Balloon (M)
3 stars
This is the story of two young families, the Strelzyks and the Wetzels, and a brightly coloured hot-air balloon. It's fantastic but true that in 1979 they used one to escape from East Germany (the German Democratic Republic), a daring act that gives new meaning to the image of balloons aloft.
On a September night when conditions were right, a balloon with eight on board, four adults and four children, drifted across the border into Bavaria. It flew at a height above 2000 metres, high enough to be detected but not identified and out of reach of the guns of border guards. It landed just over the border.
Before the Berlin Wall was torn down 30 years ago, the news about people being shot by East German border guards as they tried to escape to the West was a regular occurrence. After this, the revelations about the activities of the Stasi, the Communist regime's secret police, were just about as bad.
East Germans who took it upon themselves to leave were by definition enemies of the state, to be "apprehended or liquidated'. It's ironic that as she is on the point of abandoning East Germany forever, young wife and mother Doris Strelzyk (Karoline Schuch), tidies up her home before she turns to leave.
She says she can't bear to be thought of as a bad housewife once she has gone, but she is destined to be thought of as far, far worse.
The incredible escape story has been made into a film before so went along thinking it might have already had its day. Disney released Night Crossing, with the late John Hurt, in 1982, just a few years after the event. But as I watched this German-language drama unfold, I came to think about its relevance differently.
It's no spoiler to acknowledge that the families made it. That's well known. It's the journey that counts here, and knowing the ending doesn't detract from this well-constructed and tense drama about a highly improbable flight to freedom from a totalitarian regime.
It wasn't their first attempt. Peter Strelzyk (Friedrich Mucke) tries to escape with his family first, but they are forced to abort their flight. He and his wife are at odds afterwards over making a second attempt - the danger to their children, the catastrophe of capture.
However, when they realise that the Stasi will discover Doris's medication in the balloon's wreckage and eventually be able to trace them, and when Peter's friend Gunter Wetzel and his family realise they have also been compromised, it becomes a matter of urgency. Get out or get arrested. There was no alternative but to start again.

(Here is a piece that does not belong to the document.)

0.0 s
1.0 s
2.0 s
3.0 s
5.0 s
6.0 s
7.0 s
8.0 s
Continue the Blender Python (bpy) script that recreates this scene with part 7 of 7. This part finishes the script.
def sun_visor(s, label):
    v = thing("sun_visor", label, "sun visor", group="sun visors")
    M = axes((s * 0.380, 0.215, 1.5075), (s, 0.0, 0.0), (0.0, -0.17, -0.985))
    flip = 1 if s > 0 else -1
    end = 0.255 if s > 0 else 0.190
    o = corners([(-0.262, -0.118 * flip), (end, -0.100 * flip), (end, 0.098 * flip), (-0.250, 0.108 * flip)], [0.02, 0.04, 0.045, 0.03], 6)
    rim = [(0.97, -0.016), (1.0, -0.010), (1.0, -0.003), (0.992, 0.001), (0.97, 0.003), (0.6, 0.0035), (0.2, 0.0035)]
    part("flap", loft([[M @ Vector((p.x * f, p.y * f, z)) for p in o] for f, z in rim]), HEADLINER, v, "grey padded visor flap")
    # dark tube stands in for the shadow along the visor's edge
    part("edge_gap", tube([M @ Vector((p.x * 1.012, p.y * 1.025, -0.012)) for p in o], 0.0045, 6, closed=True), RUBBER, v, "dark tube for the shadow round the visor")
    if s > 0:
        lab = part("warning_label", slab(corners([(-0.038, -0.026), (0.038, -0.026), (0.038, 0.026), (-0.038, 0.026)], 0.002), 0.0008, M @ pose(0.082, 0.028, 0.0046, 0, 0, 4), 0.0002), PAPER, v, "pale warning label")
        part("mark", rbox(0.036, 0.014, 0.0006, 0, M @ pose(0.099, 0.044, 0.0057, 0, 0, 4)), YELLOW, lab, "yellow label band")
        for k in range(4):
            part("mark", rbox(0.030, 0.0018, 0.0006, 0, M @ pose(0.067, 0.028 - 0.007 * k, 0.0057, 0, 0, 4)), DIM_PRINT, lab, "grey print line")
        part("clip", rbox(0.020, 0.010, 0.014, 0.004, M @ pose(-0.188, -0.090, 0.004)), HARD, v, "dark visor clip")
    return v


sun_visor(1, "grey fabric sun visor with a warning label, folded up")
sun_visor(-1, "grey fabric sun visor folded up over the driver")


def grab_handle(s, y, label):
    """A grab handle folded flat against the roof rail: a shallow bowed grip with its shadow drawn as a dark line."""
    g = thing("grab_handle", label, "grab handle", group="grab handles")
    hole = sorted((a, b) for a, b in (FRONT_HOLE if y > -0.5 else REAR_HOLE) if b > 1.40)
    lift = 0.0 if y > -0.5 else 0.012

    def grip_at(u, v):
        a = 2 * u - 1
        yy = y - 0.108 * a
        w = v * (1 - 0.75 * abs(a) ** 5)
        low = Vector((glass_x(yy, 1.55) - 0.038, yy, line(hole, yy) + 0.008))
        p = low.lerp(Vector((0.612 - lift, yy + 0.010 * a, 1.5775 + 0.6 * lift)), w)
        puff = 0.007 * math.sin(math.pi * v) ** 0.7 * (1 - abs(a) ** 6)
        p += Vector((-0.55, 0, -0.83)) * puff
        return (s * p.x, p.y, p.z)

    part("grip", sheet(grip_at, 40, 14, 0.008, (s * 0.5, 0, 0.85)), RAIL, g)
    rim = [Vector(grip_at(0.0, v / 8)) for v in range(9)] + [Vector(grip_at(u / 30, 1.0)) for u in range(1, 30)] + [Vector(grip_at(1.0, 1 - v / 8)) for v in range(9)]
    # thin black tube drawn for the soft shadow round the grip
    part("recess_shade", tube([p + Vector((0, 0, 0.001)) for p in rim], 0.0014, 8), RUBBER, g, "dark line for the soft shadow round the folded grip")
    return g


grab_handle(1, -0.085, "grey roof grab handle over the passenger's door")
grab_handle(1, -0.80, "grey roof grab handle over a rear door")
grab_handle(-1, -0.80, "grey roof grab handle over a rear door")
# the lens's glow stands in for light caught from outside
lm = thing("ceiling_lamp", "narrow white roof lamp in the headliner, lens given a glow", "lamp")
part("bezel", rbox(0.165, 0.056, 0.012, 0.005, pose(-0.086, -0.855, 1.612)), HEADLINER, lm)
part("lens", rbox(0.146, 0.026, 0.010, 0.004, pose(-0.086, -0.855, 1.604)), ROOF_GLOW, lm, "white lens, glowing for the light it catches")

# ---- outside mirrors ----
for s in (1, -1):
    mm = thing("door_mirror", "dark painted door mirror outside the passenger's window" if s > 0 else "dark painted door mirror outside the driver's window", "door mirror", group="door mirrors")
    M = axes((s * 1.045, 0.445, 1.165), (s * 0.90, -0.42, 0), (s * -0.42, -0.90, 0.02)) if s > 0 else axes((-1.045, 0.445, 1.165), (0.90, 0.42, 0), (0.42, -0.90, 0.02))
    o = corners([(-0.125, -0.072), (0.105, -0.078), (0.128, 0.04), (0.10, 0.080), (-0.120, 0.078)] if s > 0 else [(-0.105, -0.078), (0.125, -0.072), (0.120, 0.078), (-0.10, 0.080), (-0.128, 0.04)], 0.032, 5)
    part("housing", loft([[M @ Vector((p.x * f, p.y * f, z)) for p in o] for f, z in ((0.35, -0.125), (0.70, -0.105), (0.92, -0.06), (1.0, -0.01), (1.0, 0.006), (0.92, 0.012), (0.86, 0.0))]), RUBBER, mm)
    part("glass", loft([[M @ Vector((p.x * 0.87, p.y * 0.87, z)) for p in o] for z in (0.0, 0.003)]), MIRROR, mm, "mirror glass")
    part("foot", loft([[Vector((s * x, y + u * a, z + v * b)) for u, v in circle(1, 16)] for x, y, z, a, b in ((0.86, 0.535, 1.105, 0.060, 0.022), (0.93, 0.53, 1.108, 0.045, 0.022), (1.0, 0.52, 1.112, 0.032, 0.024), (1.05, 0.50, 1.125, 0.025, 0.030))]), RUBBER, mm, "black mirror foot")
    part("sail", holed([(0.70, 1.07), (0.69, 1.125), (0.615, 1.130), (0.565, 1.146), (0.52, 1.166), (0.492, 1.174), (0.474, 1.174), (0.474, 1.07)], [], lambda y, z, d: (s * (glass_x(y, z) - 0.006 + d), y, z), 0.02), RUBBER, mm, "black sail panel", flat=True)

Buying vast quantities of fabric - 1300 metres - is difficult without inviting curiosity. Just how many tents or flags could you claim to be making?
Then there's the challenge of sewing it together and giving it a test run on the quiet somewhere.
The odds against getting the work done and kept a secret from small children, nosey neighbours and government spies alike, were huge.
Actor Thomas Kretschmann, (seen in American action films and on TV in Berlin Station), is the Stasi lieutenant in charge of operations to track down the elusive balloonists.
His character's moral complexity suggests Balloon could have been taken in an even more interesting direction had it played the story less for its action and thrills and more for its political and psychological drama.
Still, it's a remarkable story about the lengths people will go to, for freedom.
Balloon is directed by Michael Herbig, a German comedian and director/producer, who co-wrote the screenplay with Kit Hopkins and Thilo Roscheisen.
It is a gripping drama with solid lead performances about a crazy-brave feat of courage.